Oct. 2, 2008 -- NASA chief Mike Griffin has outlined the punishing lunar endurance mission that would have to be completed before NASA could ever consider sending humans to Mars.
Speaking on NASA's future mission priorities at this week's International Astronautical Congress in Glasgow, Scotland, Griffin said that Mars is not automatically the next destination simply because humans have already been to the Moon (see NASA urged to focus on sending people to Mars).
He believes that we have too little knowledge of the Moon to head straight for the Red Planet.
"The total human experience on the Moon is less than 27 human working days – on a world that is the size of Africa," he says. "So whether the Moon is a stepping stone to Mars or a place of interest in its own right depends on knowledge we don't have yet."
To improve that knowledge, and to test the logistics and human factors of potential Mars missions in the bargain, Griffin proposes an elaborate lunar mission experiment.

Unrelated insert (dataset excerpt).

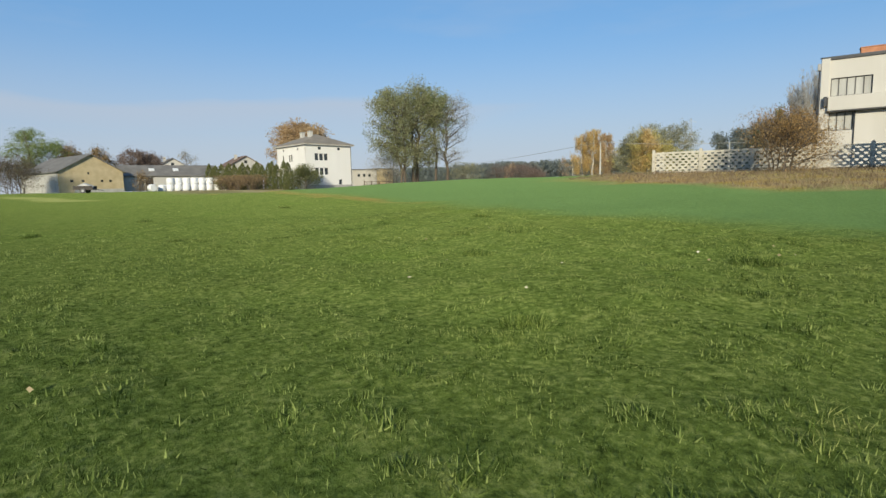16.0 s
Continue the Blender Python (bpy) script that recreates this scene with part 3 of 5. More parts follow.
def build_church():
    ch = thing("church", CHURCH, "modern white plastered church with dark blue sheet roof and tall tower", "church")
    wall_top = lambda u: float(np.interp(u, [-0.6, 1.7, 3.0, 4.4, 6.1, 10.0, 14.7], [8.75, 9.68, 9.98, 10.12, 10.32, 10.85, 11.65]))
    # nave
    holes = [(-0.12, 0.1, 2.3, 6.45), (1.32, 1.68, 2.3, 6.45)]
    bm = wall_holes(bmesh.new(), -0.6, 14.65, -0.6, wall_top, 0.0, 0.45, holes, (0.6, 2.4, 3.0, 3.7, 4.4, 6.1, 8.0, 10.0, 12.3))
    nave = part("front_wall", bm, M_PLASTER, ch, "tall white plastered wall with rising top")
    for a, b, c, d in holes:
        part("slit_window", boxes((a, b, 0.18, 0.24, c, d)), M_GLASS, ch, "narrow dark slit window")
    part("wall_panel", boxes((0.14, 1.28, -0.07, -0.003, 1.6, 7.0), (0.1, 2.3, -0.05, -0.003, 7.0, 7.09)), M_PLASTER, ch)
    cap = bmesh.new()
    us = [-0.6, 1.7, 3.0, 4.4, 6.1, 10.0, 14.7]
    for a, b in zip(us, us[1:]):
        slab(cap, [(a, -0.05, wall_top(a)), (b, -0.05, wall_top(b)), (b, -0.05, wall_top(b) + 0.07), (a, -0.05, wall_top(a) + 0.07)], (0, 0.55, 0))
    part("wall_coping", cap, M_PLASTER, ch)
    part("side_wall", slab(bmesh.new(), [(14.6, 0.45, -0.6), (17.6, 10.0, -0.6), (17.6, 10.0, 13.3), (14.6, 0.45, 11.5)], (-0.4, 0.1, 0)), M_PLASTER, ch)
    part("back_wall", boxes((5.6, 20.5, 23.6, 24.0, -0.6, 10.0)), M_PLASTER, ch)
    part("left_wall", boxes((-0.3, 0.05, 4.6, 23.6, -0.6, 9.9)), M_PLASTER, ch)
    part("right_wall", boxes((20.2, 20.5, 13.4, 23.6, -0.6, 12.0)), M_PLASTER, ch)
    bm = bmesh.new()
    for tri in ([(4.2, 0.35, 10.1), (6.1, 0.35, 10.35), (10.0, 0.35, 10.9), (14.6, 0.35, 11.7), (20.6, 18.0, 14.3), (15.4, 18.0, 14.2)],
                [(4.2, 0.35, 10.1), (15.4, 18.0, 14.2), (5.6, 4.3, 10.7)],
                [(15.4, 18.0, 14.2), (20.6, 18.0, 14.3), (20.6, 24.2, 10.0), (5.6, 24.2, 10.0)],
                [(15.4, 18.0, 14.2), (5.6, 24.2, 10.0), (5.6, 4.3, 10.7)]):
        for k in range(1, len(tri) - 1):
            slab(bm, [tri[0], tri[k], tri[k + 1]], (0, 0, 0.16))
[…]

It would mimic the travel and landing time of a Mars mission by using the International Space Station as a mock Mars spaceship – and the Moon as a surrogate Mars.
"The experiment would consist of placing a crew on the space station for say seven or eight months, then taking them from the station and landing them on the Moon and asking them to survive there for nine months to a year, with no further assistance other than what they have brought," says Griffin.
"After that, return them to the space station for another six or seven months and then back to Earth. All with no extra assistance – because that is what it will be like when we go to Mars," Griffin continued. "Unless we can do that experiment successfully, the first crew to go to Mars will not come back."
Griffin is not alone in this uncompromising view. A raft of space agencies, such as the China National Space Administration and the European Space Agency, want to cooperate on crewed Mars missions in the future, potentially using the ISS and the Moon as staging posts.
"I fully agree with what Mike says," says Jean-Jacques Dordain, director general of ESA. "We need to know much more about the Moon and Mars and how humans can use the resources in situ, not launch every kilo of stuff they will ever need. That's why in the meantime a lot of robotic missions to both the Moon and Mars are so very important."